DL: It was awesome and just like it always was for all those years in our rehearsal space. We reminisced and laughed a ton. All those old band quirks and behaviors immediately surfaced, which was actually comforting. But I love those guys and we all have really fond memories of our time together and we had a ball playing together again. I suspect that won't be the last time it happens.

CM: The four of you still look fit, and you're not geriatric yet. What are the odds of a Diesel Boy reunion album and/or possible tour?

DL: We talk about it. Time is the biggest issue for us. Most of us are married and have kids, which makes any kind of endeavor like that really tough. I suspect we'll do something at some point, but whether it's just a couple of shows or another record I have no idea. I suspect something will emerge that will just makes sense and we'll do it.

CM: When all's said and done, what do you think people will remember most about Diesel Boy?

DL: That's for the fans to decide, not me. I'm just pleased there are a loyal few who do remember what we did fondly I know we had a blast doing it.

CM: Is there a website where fans can get in touch with either you, the band or any other bands you guy's are currently playing in?

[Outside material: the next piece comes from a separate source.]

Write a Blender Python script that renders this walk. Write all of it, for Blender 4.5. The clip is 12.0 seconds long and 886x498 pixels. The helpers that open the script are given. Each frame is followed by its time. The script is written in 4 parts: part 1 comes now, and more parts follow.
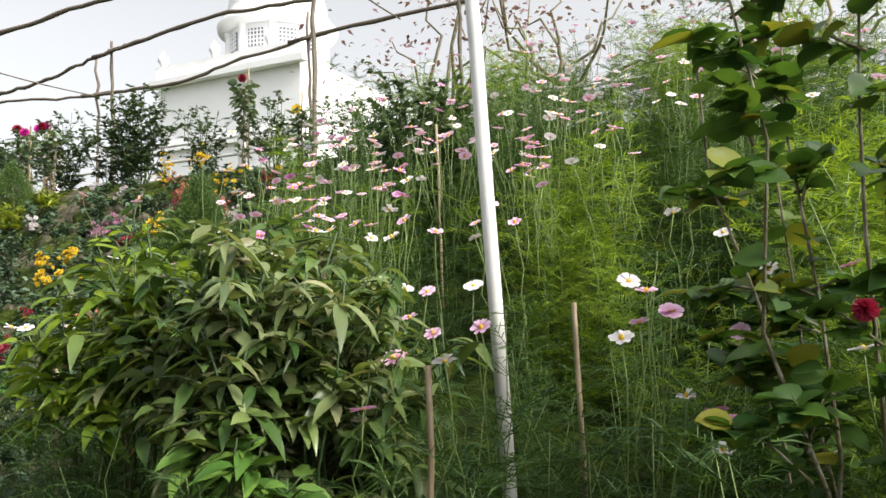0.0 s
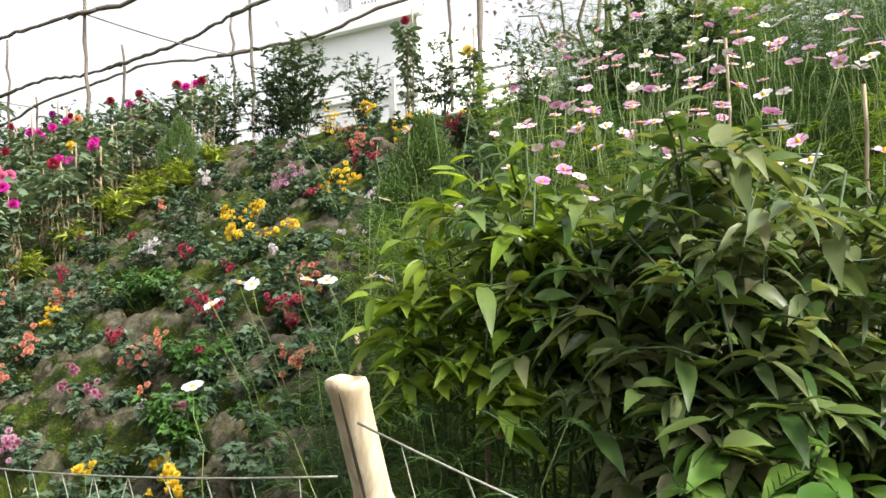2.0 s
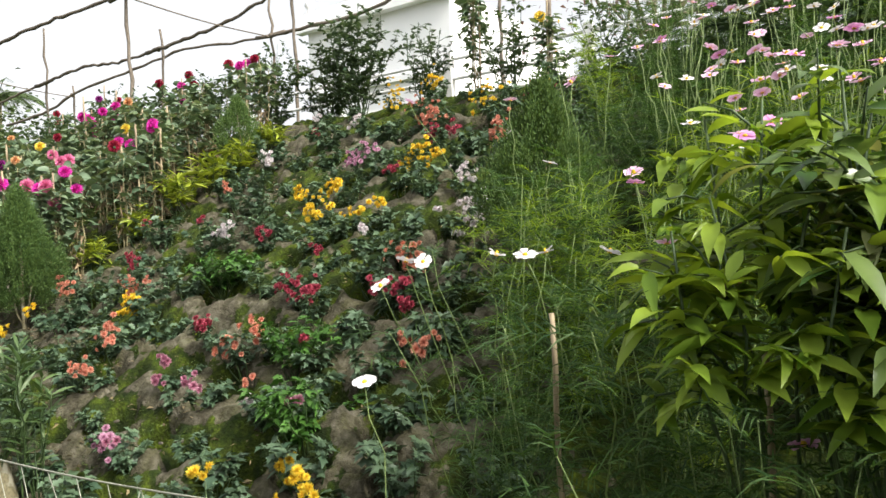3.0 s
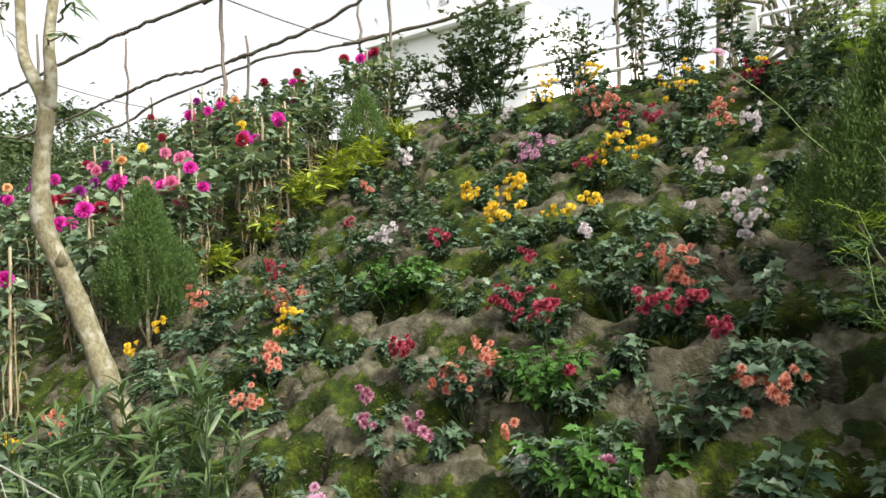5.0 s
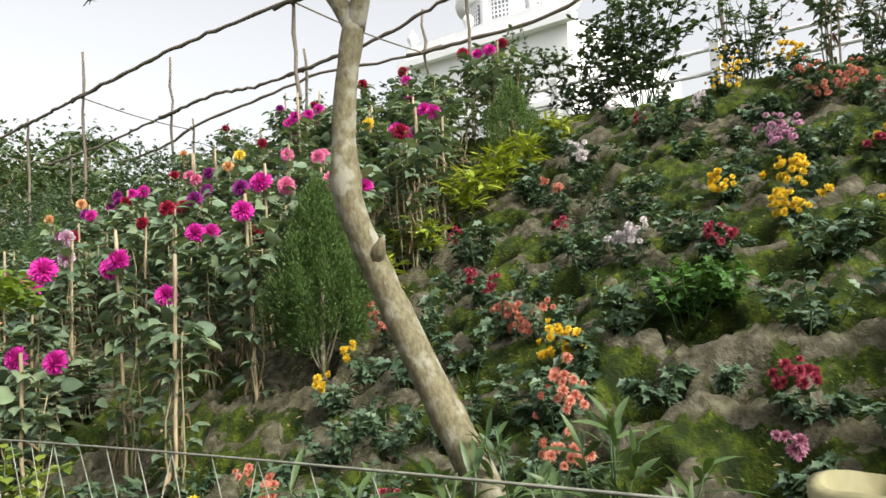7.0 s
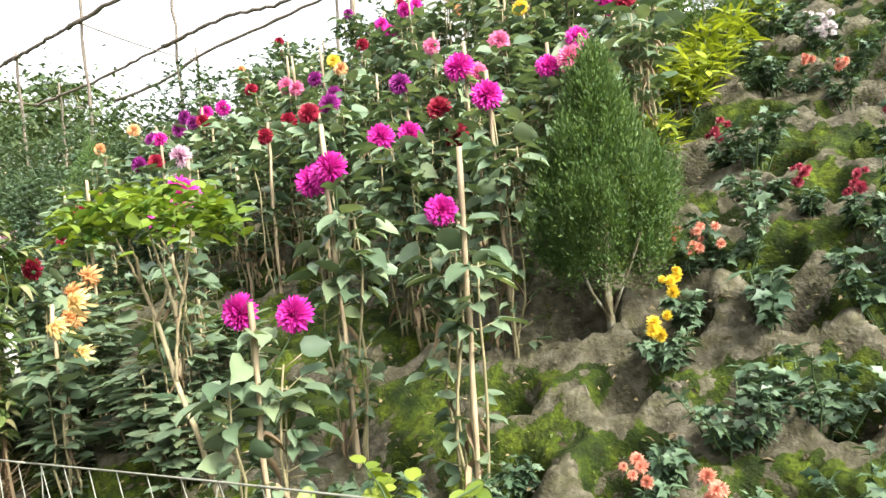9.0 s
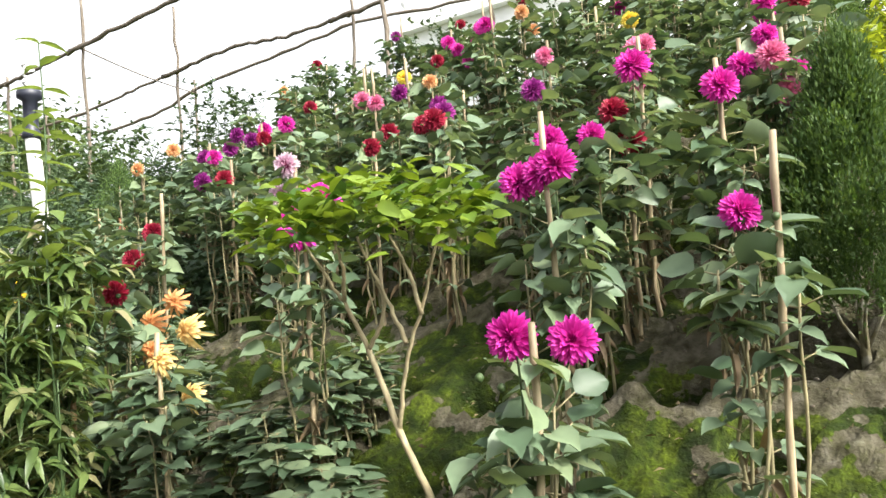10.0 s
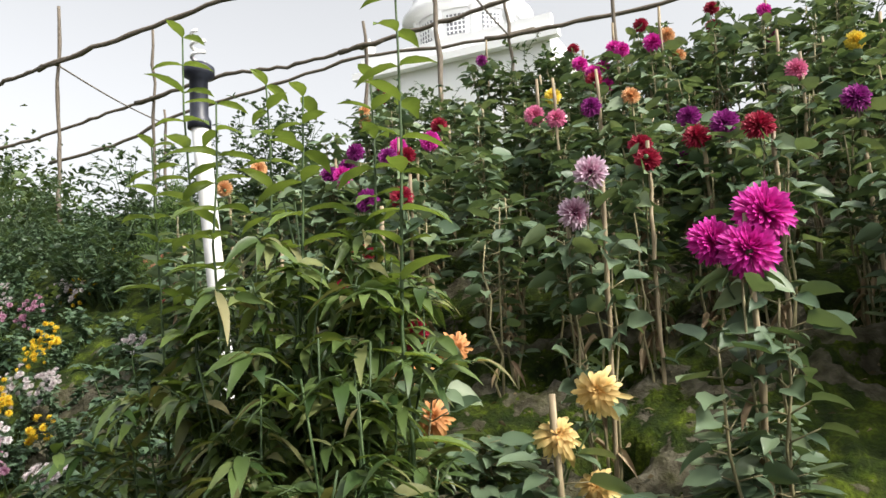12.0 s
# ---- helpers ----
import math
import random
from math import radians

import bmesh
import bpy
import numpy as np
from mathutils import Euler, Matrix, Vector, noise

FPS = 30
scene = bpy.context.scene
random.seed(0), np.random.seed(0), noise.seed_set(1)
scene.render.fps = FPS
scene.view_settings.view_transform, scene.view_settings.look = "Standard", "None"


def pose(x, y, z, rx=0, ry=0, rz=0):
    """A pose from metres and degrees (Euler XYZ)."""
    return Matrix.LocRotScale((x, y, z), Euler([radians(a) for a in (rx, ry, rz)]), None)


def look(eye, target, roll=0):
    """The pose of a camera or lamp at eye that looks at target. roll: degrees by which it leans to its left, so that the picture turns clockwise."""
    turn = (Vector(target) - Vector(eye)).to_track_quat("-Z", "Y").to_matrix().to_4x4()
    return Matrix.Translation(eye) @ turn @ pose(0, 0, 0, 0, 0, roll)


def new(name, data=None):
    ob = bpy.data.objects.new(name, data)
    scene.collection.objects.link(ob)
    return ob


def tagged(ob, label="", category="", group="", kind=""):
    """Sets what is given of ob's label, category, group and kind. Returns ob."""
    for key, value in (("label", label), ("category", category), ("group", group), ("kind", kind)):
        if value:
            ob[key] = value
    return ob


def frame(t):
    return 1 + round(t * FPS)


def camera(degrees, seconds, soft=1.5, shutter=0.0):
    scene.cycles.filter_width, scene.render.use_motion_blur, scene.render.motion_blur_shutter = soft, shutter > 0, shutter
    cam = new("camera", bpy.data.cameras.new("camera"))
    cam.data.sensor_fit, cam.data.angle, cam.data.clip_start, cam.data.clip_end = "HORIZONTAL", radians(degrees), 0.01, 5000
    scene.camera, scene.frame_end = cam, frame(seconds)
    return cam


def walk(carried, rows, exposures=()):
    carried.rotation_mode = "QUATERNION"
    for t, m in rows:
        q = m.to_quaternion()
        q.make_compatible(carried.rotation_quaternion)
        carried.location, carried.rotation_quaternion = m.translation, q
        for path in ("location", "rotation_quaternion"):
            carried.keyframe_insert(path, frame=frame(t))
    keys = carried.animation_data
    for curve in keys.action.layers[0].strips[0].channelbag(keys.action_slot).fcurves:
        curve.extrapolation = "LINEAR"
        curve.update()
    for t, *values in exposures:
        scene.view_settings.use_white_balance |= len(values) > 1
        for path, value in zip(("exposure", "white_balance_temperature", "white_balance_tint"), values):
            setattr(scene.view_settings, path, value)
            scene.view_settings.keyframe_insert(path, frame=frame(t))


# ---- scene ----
cam = camera(64.3, 12.0)
PATH = [
    (0, (0.0, 0.0, 1.6), (-0.821, 1.82, 1.718), -1.6),
    (0.5, (-0.242, 0.076, 1.581), (-1.122, 1.871, 1.645), 0.2),
    (1, (-0.565, 0.078, 1.571), (-1.473, 1.859, 1.636), -1.6),
    (1.5, (-0.891, 0.087, 1.551), (-1.918, 1.803, 1.564), -1.0),
    (2, (-1.21, 0.135, 1.572), (-2.275, 1.827, 1.586), -1.6),
    (2.5, (-1.557, 0.153, 1.547), (-2.652, 1.827, 1.554), -1.3),
    (2.7, (-1.701, 0.15, 1.547), (-2.804, 1.818, 1.513), -2.3),
    (4.3, (-2.876, 0.31, 1.507), (-4.063, 1.919, 1.522), -1.2),
    (4.5, (-3.03, 0.321, 1.49), (-4.214, 1.932, 1.523), -1.3),
    (5, (-3.455, 0.354, 1.497), (-4.677, 1.936, 1.531), -1.9),
    (5.5, (-3.887, 0.303, 1.484), (-5.089, 1.901, 1.52), -3.2),
    (6, (-4.279, 0.255, 1.458), (-5.451, 1.874, 1.544), -3.3),
    (6.5, (-4.782, 0.276, 1.459), (-6.011, 1.848, 1.59), -2.9),
    (6.7, (-4.988, 0.264, 1.44), (-6.22, 1.834, 1.57), -2.7),
    (8.3, (-6.568, 0.29, 1.425), (-7.743, 1.905, 1.318), -2.8),
    (8.5, (-6.762, 0.276, 1.437), (-7.888, 1.925, 1.328), -3.5),
    (9, (-7.342, 0.257, 1.404), (-8.528, 1.866, 1.345), -4.9),
    (9.5, (-7.93, 0.19, 1.388), (-9.076, 1.828, 1.432), -3.7),
    (10, (-8.49, 0.152, 1.358), (-9.592, 1.82, 1.419), -4.2),
    (10.5, (-9.049, 0.159, 1.408), (-10.16, 1.817, 1.532), -0.9),
    (11, (-9.503, 0.068, 1.405), (-10.604, 1.732, 1.546), -1.6),
    (11.5, (-10.068, 0.054, 1.402), (-11.18, 1.712, 1.511), -2.5),
    (12, (-10.597, 0.0, 1.415), (-11.475, 1.786, 1.613), -3.1),
]
walk(cam, [(t, look(eye, target, roll)) for t, eye, target, roll in PATH],
     [(0, 1.03), (1.2, 1.06), (1.9, 1.28), (2.5, 1.25), (4.4, 1.1), (5.5, 1.32), (6.1, 1.28), (6.6, 0.97), (8.4, 1.8), (9.1, 2.0), (9.5, 1.8), (10, 1.8), (10.5, 1.4), (11, 0.9), (11.6, 1.08), (12, 1.04)])

# ---- world and sun ----
SUN_AZ, SUN_EL = radians(98), radians(44)      # azimuth from +y towards +x
world = bpy.data.worlds.new("sky")
scene.world = world
world.use_nodes = True
wn = world.node_tree.nodes
sky = wn.new("ShaderNodeTexSky")
sky.sky_type, sky.sun_disc = "NISHITA", False
sky.sun_elevation, sky.sun_rotation = SUN_EL, SUN_AZ
sky.air_density, sky.dust_density, sky.ozone_density = 1.0, 6.0, 1.0
pale = wn.new("ShaderNodeHueSaturation")
pale.inputs["Saturation"].default_value = 0.12
world.node_tree.links.new(sky.outputs["Color"], pale.inputs["Color"])
world.node_tree.links.new(pale.outputs["Color"], wn["Background"].inputs["Color"])
wn["Background"].inputs["Strength"].default_value = 0.15
sun = new("sun", bpy.data.lights.new("sun", "SUN"))
sun.data.energy, sun.data.angle, sun.data.color = 1.8, radians(7), (1.0, 0.93, 0.80)
to_sun = Vector((math.sin(SUN_AZ) * math.cos(SUN_EL), math.cos(SUN_AZ) * math.cos(SUN_EL), math.sin(SUN_EL)))
sun.matrix_world = look(to_sun * 60, (0, 0, 0))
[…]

DL: Our Facebook page ( is probably the best spot. There are links on it to all of our various projects and bands and the four of us check out the page pretty regularly and weigh in when appropriate.

CM: I want to thank you again for taking the time to talk with Critical Mass, Dave. It's been a blast getting the lowdown on all the questions I've always wanted to ask. I appreciate it. Thanks again.

                                                    UPDATE: 7/18/11

According to the bands Facebook page, Dave and Diesel Boy lead guitarist Justin Werth met up in Dave's current hometown of Seattle, WA, where Justin was on tour with Fang, to write songs for a new Diesel Boy album. This will be the bands first release since 2001's Rode Hard And Put Away Wet.